Crazy train
Lack of land acquisitions, billions in cost overruns make some lawmakers trouble one of Jerry Brown’s largest infrastructure projects
Just days before Jerry’s Brown’s proposed Delta twin tunnels were put on indefinite hold, the outgoing governor’s other legacy project, high-speed rail, came under withering fire from the California State Auditor and members of two legislative committees.
The recent state auditor’s report determined that flawed decision-making and poor contract management by the California High Speed Rail Authority has led to billions in cost overruns. The project currently only has $12.7 billion of secured funding, though the estimated price tag for its line from Los Angeles to San Francisco is now $77 billion.
The auditor criticized the rail authority’s decision to immediately break ground after voter approval in 2008, despite having no realistic plan for land acquisitions. Worse yet, the auditor’s team found that the rail authority’s mismanagement had resulted in at least $2.2. billion in unnecessary expenses, and might even result in the federal government “clawing back” some $3.5 billion that it’s granted the project if deadlines aren’t met.
On November 29, the state auditor and rail authority leaders appeared before a joint meeting of the Legislative Audit Committee and Assembly Transportation Committee.
“I, along with a majority of California voters, initially supported the dream of our great state building the nation’s first bullet train,” said South Bay Assemblyman Al Muratsuchi. “However, many California voters have become disillusioned as the dream has become a nightmare of cost overruns and project delays.”
State Auditor Elaine Howle echoed those sentiments.
“I think the public, the legislature and the state of California should be very concerned,” Howle told committee members.
South Delta Assemblyman Jim Frazier noted that he’d previously held numerous meetings with the rail authority and felt blindsided by the auditor’s report.
“Unfortunately, these audit results make me question whether my faith has been very much misplaced,” Frazier stressed.
Assemblyman Jim Patterson, who represents the Fresno area where the rail authority is currently building tracks, was especially critical of project officials.
“To date we have spent billions of dollars putting up concrete that’s going to run a rump railroad from just outside Madera to just outside of Bakersfield,” Patterson said. “The audit demonstrates that this project is, in fact, collapsing.”

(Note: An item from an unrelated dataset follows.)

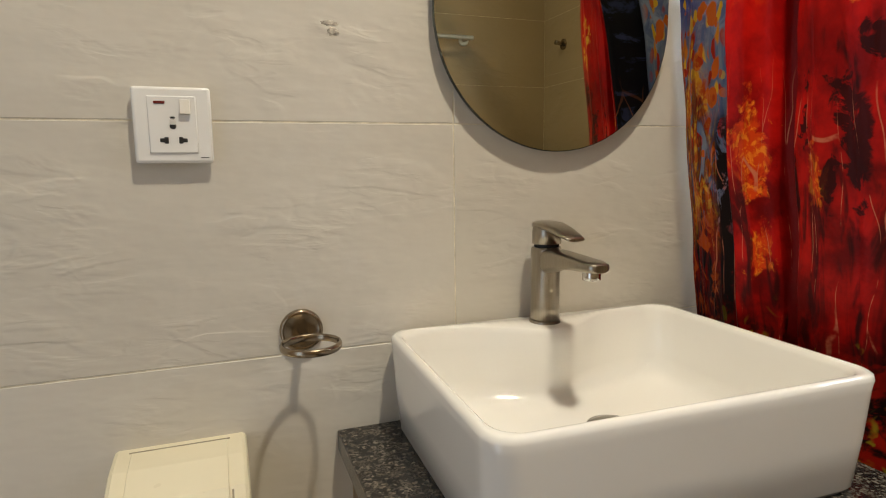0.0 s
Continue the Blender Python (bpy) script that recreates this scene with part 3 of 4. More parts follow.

Tom Richard, vice chairman of the rail authority’s board of directors, defended the decision to break ground without having a master plan to acquire land across the state. He said the move brought badly needed jobs to the Central Valley at the height of the recession.
“We believed the benefits of putting people back to work at a time of high unemployment outweighed the risks of additional costs that might be incurred,” Richard testified.
Patterson had a quick response, saying, “What I hear in that is a defense of what our auditor says is indefensible.”